Let me invite you to consider the parable from a couple of different vantage points. First a question: Can you identify with the Shepherd that Jesus depicts in the parable, one who leaves 99 who have not strayed and goes off in search of the one who has? He asks the question rhetorically: What do you think? If a man has one hundred sheep and one of them strays, does he not leave the 99 on the mountains and go and search for the one who has strayed? (Vs. 12) He assumes that you would do the same; is He right? Would you? The point here, however, does not really require you to identify or agree with the actions of this particular shepherd as much as it wants you to understand that Jesus would. He would leave the 99 and go and search for the one lost sheep. For this reason, on one level, this parable is teaching us something about the mind and heart of God as it is revealed in our Lord. Jesus is the Good Shepherd whom the Father has sent into the world to seek out and gather up those who have strayed. He is even willing to put at risk or even sacrifice what in the parable might be seen as the bulk of his assets or inventory in the process - the 99 sheep left alone there in the mountains. And to give us a perspective about this mission of Jesus saving the lost and those who have strayed, there is more rejoicing in Heaven over reclaiming the one who has strayed than over 99 who have not. (Vs. 13)

We must be careful not to draw the wrong conclusions here about this aspect of the parable lest we miss, perhaps the most important point for us during this Lenten Season. We should not think that when it comes to the children of God, being or becoming a stray is a rare thing . . . say one in a hundred. The point of this parable has nothing to do with numbers or ratios. Remember the paradox that Jesus told about

entering the Kingdom and being the greatest there. The requirements are the same. In addition, it is helpful to understand that Jesus told this parable more than once, and when telling it later on to some Pharisees and scribes, He identified the one sheep who had strayed with someone connected with the Kingdom who needed repentance and acquired it. Conversely the 99 who had not strayed were described as those who need no repentance. As you hear about the one who has strayed, needing repentance and those who have not strayed - those who are righteous, needing no repentance, which do you identify with? This is the important question. Jesus engages in a bit of hyperbole with this parable in response to the smug self-righteous Pharisees and scribes who fault Jesus with receiving and eating with sinners. The idea of the ninety-nine who need no repentance, of course, fits no one. None can be self-righteous, and none can receive or live with the saving gifts of Christ except with a repentant heart. This brings us to the main point that Jesus is making.

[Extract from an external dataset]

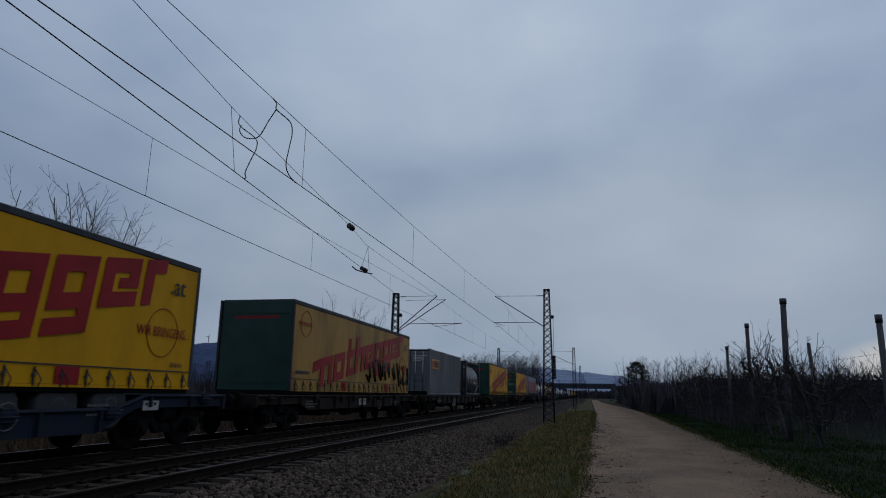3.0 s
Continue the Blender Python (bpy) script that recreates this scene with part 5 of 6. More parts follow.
# locomotive
def locomotive(y0):
    t = unit("locomotive", "electric locomotive, red cab ends, blue mountain sides, grey roof", "locomotive", "", y0)
    L = 18.98
    Z = [(0.98, 1.38, 0.50), (1.08, 1.47, 0.38), (1.45, 1.50, 0.26), (1.95, 1.50, 0.20), (2.14, 1.50, 0.22), (2.6, 1.48, 0.40), (3.1, 1.44, 0.64), (3.26, 1.42, 0.72), (3.50, 1.31, 0.88), (3.69, 1.10, 1.10), (3.84, 0.96, 1.5), (3.90, 0.6, 2.0)]
    us = (-1, -0.985, -0.95, -0.88, -0.76, -0.6, -0.35, 0, 0.35, 0.6, 0.76, 0.88, 0.95, 0.985, 1)

    def bow(u):
        return 0.34 * abs(u) ** 4 + 0.06 * u * u
    rings = []
    stations = (3.45, 5.5, 8, 11, 13.5, 15.53)
    for z, w, f in Z:
        front = [(u * w, f + bow(u), z) for u in us]
        back = [(x, L - y, z) for x, y, _ in front][::-1]
        r = front + [(w, y, z) for y in stations] + back + [(-w, y, z) for y in stations[::-1]]
        rings.append(r)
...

If you are feeling secure in the Kingdom on the basis of how you are sizing yourself up in your walk of faith and life in Christ, there might be some cause for alarm. A repentant heart is one that is both humble and, concerning the self unto the self, very insecure. What am I that I can come confidently to the Lord and say: “Here I am and I am doing just fine. Are we not always sinners and saints? Sinners on the inside unto ourselves and only righteous as we might cling to the righteousness of Christ? Lent intends to confront us with this paradox . . . if you are feeling secure as a sinner, you have strayed . . .but if you are insecure . . . then let the Law use that in your life to keep you humble and hungry for the Good Shepherd who continually is is search of you to put you into his righteous embrace and usher you with a sense of renewal as His child and citizen of His Kingdom. God rejoices every time our sinful smugness and sense of self-security is dashed by the hammer of his Law . . . that we might be humbled unto a joyful return to his saving work and gifts.

Jesus spent time to gather and eat with sinners during his public ministry who were lost sheep. He thinks of you and I in the same category. We are the lost sheep who are in need of both humility and hunger for His righteousness. He has been in search for you, and by the power of his Law he would make your heart repentantly insecure and humble - hungering for His saving gifts. He will go to Jerusalem and there He will sacrifice all that he has in his body and blood that your wilderness worries of lostness might come to an end and that you might receive the protection, the nourishment, and the care that will make safe in his flock forever. Yes safe, but not with a false sense of self-security - rather a humble sense of security only in his righteous claim of you to be his child. Then you will be as the child who is able to enter the Kingdom and at the same time become the greatest one there . . . along with all the rest of us.

In the Name of the Father, and of the Son, and of the Holy Spirit. A-men.